↓↓↓
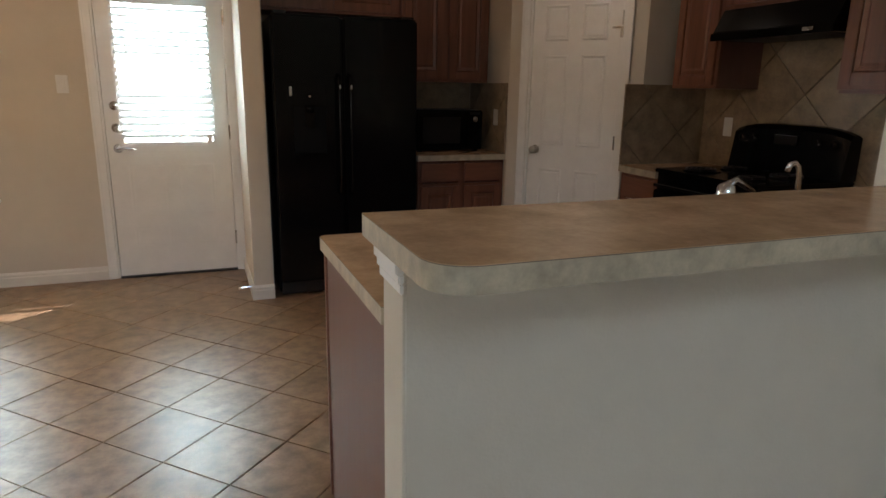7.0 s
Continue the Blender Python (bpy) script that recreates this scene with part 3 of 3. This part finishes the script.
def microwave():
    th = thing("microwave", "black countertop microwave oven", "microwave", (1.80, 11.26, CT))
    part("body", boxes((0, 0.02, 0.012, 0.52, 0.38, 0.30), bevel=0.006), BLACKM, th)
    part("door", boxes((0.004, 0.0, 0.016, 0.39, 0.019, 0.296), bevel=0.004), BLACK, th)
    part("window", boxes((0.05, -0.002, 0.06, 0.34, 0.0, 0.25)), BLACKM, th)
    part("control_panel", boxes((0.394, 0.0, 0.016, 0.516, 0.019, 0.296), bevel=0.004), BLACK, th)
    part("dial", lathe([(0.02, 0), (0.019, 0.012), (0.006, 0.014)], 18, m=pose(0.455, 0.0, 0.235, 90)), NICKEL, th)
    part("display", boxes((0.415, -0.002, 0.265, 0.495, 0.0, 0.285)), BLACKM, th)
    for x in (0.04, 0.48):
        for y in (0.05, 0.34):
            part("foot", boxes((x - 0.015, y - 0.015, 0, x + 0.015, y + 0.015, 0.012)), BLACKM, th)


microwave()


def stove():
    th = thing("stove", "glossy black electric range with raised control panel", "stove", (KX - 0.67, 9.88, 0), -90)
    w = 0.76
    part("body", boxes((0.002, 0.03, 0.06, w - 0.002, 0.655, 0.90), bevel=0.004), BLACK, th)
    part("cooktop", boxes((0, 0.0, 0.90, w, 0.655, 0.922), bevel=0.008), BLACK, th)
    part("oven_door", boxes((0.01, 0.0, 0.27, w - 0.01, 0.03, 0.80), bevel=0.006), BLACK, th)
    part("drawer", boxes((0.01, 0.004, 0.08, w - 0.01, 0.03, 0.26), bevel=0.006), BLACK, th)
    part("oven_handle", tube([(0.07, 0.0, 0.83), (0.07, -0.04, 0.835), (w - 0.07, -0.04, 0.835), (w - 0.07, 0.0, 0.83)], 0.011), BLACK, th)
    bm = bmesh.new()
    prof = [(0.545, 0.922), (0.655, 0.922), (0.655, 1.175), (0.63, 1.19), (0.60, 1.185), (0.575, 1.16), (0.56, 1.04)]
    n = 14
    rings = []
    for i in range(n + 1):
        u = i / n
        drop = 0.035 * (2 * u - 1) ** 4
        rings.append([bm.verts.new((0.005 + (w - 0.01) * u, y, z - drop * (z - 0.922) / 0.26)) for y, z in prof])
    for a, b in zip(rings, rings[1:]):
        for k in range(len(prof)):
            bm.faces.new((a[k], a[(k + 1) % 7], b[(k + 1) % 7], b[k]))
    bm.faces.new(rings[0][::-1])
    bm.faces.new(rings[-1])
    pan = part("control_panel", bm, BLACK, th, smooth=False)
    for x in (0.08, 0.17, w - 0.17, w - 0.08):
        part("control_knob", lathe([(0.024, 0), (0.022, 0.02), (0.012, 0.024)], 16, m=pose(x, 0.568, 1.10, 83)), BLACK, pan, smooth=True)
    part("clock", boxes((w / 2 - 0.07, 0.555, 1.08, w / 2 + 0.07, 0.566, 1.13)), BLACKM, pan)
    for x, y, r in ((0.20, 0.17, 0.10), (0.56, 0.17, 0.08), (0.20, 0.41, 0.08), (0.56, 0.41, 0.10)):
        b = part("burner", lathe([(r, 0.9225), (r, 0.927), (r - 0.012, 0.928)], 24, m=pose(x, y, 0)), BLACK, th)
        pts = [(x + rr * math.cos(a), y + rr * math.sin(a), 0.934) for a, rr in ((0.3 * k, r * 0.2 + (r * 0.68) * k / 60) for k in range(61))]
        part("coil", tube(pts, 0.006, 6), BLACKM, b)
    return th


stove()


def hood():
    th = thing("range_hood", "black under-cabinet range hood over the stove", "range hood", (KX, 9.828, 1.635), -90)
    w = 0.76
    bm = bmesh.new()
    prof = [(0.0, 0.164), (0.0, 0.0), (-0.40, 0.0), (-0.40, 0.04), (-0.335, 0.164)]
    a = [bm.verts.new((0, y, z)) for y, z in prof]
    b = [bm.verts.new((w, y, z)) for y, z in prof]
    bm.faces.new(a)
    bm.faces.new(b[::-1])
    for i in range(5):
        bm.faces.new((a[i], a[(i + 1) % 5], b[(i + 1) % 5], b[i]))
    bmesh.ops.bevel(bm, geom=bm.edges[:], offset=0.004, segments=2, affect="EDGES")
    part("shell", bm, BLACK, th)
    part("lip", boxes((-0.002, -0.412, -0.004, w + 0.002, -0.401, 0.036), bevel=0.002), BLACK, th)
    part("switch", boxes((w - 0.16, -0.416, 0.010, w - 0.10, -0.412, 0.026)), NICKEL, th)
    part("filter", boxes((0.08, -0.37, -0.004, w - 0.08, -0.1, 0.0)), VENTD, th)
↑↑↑
↓↓↓
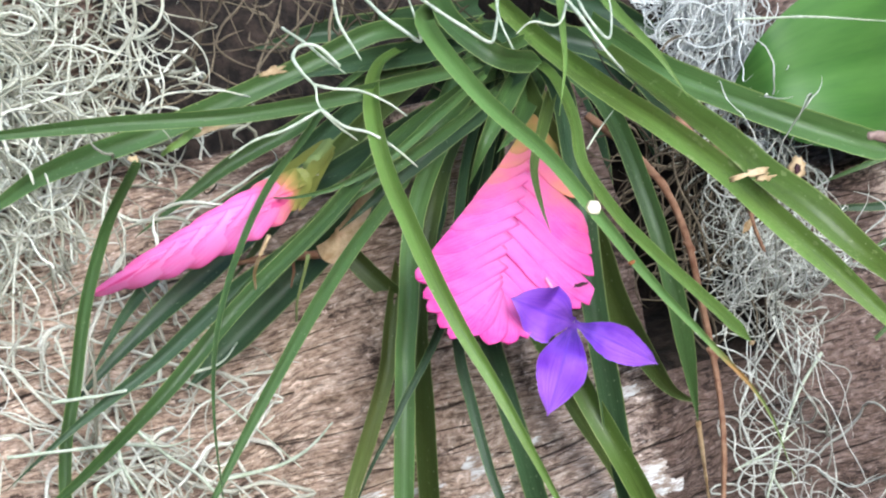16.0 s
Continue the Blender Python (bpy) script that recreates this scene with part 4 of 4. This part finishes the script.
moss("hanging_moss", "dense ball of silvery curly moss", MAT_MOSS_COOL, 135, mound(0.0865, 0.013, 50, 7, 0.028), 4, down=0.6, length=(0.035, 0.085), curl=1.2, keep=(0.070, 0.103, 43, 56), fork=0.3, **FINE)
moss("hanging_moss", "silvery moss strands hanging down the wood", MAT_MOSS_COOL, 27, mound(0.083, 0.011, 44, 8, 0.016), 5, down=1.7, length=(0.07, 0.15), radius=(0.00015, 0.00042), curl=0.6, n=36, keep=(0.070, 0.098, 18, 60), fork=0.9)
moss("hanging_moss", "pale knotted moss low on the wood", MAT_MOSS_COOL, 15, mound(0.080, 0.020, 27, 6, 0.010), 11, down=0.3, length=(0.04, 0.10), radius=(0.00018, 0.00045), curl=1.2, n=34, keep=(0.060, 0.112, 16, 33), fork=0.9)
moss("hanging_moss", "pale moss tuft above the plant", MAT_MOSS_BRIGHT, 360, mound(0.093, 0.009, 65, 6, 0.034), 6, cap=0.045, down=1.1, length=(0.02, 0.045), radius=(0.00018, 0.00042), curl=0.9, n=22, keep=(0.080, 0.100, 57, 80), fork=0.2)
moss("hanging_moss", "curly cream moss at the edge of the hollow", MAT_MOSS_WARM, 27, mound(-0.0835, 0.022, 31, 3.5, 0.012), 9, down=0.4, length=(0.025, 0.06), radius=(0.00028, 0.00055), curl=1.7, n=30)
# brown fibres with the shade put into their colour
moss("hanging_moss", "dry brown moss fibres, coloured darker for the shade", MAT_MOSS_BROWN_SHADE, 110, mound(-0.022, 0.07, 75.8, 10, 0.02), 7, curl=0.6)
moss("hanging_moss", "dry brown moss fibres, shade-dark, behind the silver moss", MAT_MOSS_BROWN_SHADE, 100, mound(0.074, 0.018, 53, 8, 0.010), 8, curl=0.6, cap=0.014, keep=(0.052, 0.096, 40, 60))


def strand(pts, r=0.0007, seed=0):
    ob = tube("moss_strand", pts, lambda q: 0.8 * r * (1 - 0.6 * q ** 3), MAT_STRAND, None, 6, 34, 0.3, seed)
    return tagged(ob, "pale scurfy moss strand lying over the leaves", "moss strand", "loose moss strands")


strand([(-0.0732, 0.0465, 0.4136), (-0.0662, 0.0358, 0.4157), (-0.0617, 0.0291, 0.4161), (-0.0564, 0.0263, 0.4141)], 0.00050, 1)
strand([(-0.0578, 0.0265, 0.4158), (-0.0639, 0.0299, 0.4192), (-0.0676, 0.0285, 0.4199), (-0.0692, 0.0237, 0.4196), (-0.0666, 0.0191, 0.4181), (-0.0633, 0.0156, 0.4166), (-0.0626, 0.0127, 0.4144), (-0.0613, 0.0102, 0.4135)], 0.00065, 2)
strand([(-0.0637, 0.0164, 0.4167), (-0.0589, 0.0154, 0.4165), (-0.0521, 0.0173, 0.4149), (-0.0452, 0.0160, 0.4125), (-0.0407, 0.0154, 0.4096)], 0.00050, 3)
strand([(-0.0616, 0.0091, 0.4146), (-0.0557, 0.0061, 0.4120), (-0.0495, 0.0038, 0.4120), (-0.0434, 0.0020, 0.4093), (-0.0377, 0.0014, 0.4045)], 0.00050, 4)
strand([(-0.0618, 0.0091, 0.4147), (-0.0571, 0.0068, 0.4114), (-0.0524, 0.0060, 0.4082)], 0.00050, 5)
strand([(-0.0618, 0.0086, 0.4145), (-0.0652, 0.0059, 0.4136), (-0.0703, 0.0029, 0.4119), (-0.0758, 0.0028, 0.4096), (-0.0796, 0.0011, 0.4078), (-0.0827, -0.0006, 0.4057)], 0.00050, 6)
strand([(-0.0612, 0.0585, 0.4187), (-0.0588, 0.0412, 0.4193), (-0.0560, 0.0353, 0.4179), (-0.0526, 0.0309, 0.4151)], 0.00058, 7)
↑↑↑
Set task: Which lines hold the word "this"? Copy all of them.

Worked answer:
Continue the Blender Python (bpy) script that recreates this scene with part 3 of 3. This part finishes the script.
Continue the Blender Python (bpy) script that recreates this scene with part 4 of 4. This part finishes the script.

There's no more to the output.